Investigating the resulting manifest and objects
Below is a list of the objects created in the metadata directory.
You can see that I updated the data and added more data, and each time, it created a new version of the manifest along with snapshot information.
When writing the data, I chose to partition it, below is the partitioned data. You can see that when Apache Iceberg wrote the data, it automatically created parquet objects in directories for each partition, and added to the current directory with new data.
Creating an Oracle table on top of Iceberg
Now that I have created my iceberg table, and it is stored in object storage, I can create an Oracle table that will read the manifest file.
In my example, the most recent manifest object is "iceberg_warehouse/tripdata/yellow/metadata/v7.metadata.json".

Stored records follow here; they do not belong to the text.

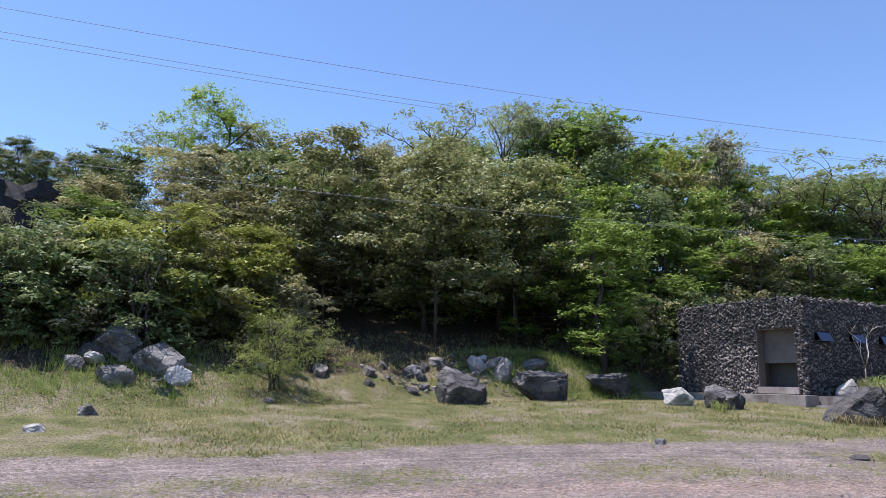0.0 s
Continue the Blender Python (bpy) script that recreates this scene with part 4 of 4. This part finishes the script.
def pole(x, y, top, arm, label, rz=0.0, lamp=False):
    z = gz(x, y)
    ob = thing("utility_pole", x, y, z, label, "utility pole", rz=rz)
    h = top - z
    part("post", tubes("post", [([(0, 0, -0.5), (0, 0, h * 0.5), (0, 0, h)], (0.17, 0.145, 0.11))], 10), M_POLE, ob)
    part("crossarm", box(-arm / 2, arm / 2, -0.19, -0.09, h - 0.62, h - 0.49, 0.01), M_POLE, ob)
    for k in (-1, 1):
        part("brace", tubes("brace", [([(k * arm * 0.27, -0.14, h - 0.6), (0, -0.12, h - 1.15)], (0.02, 0.02))], 5), M_METAL, ob)
    for k in (-0.48, -0.4, 0.4, 0.48):
        part("insulator", tubes("insulator", [([(k * arm, -0.14, h - 0.66), (k * arm, -0.14, h - 0.56), (k * arm, -0.14, h - 0.47), (k * arm, -0.14, h - 0.38)], (0.05, 0.09, 0.08, 0.03))], 8), M_CERAMIC, ob)
    if lamp:
        arm_ob = part("lamp_arm", tubes("lamp_arm", [([(0.1, 0, 6.1), (0.5, -0.05, 6.35), (0.95, -0.1, 6.5)], (0.03, 0.03, 0.025))], 6), M_METAL, ob)
        bm = bmesh.new()
        bmesh.ops.create_uvsphere(bm, u_segments=12, v_segments=8, radius=0.5, matrix=Matrix.LocRotScale((1.15, -0.1, 6.53), Euler((0, radians(-12), 0)), (0.55, 0.24, 0.14)))
        part("lamp_head", bm, M_METAL, arm_ob)
    return ob


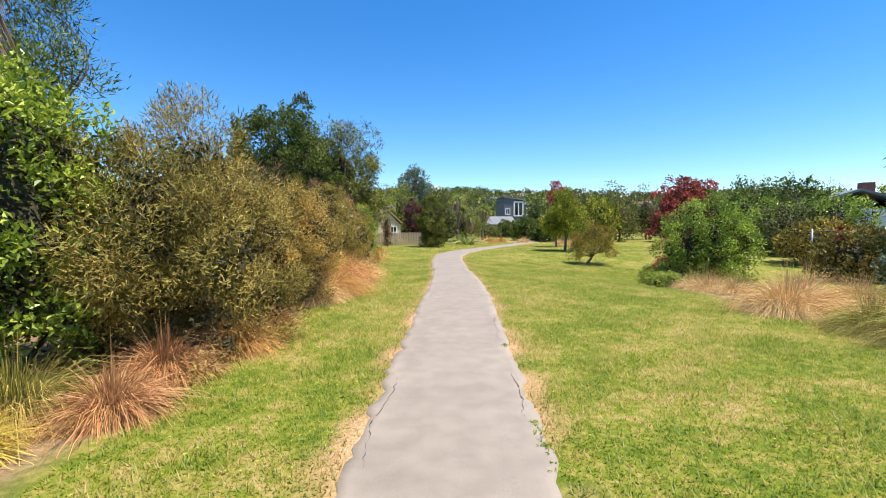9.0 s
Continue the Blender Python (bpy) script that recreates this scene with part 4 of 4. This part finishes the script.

My External Table definition is below.
CREATE TABLE CUSTOMERS_ICEBERG
(
VendorID integer,
tpep_pickup_datetime timestamp,
tpep_dropoff_datetime timestamp,
passenger_count number,
trip_distance number,
RatecodeID number,
store_and_fwd_flag blob,
PULocationID number,
DOLocationID number,
payment_type number,
fare_amount number,
extra number,
mta_tax number,
tip_amount number,
tolls_amount number,
improvement_surcharge number,
total_amount number,
congestion_surcharge number,
Airport_fee number
)
ORGANIZATION EXTERNAL
(
TYPE ORACLE_BIGDATA
DEFAULT DIRECTORY DATA_PUMP_DIR
ACCESS PARAMETERS
(
com.oracle.bigdata.fileformat=parquet
com.oracle.bigdata.credential.name=OCI_S3
com.oracle.bigdata.access_protocol=iceberg
)
LOCATION ('iceberg:https://{namespace}.compat.objectstorage.us-ashburn-1.oci.customer-oci.com/icebergs3/iceberg_warehouse/tripdata/yellow/metadata/v7.metadata.json')
)
PARALLEL;
NOTE: my location is "iceberg:https".
I can now select from my new table and it will read the Iceberg manifest file.
Conclusion:
Oracle Database 23ai not only supports creating external tables on top of Parquet objects, but it also supports creating external tables on top of Apache Iceberg manifest objects.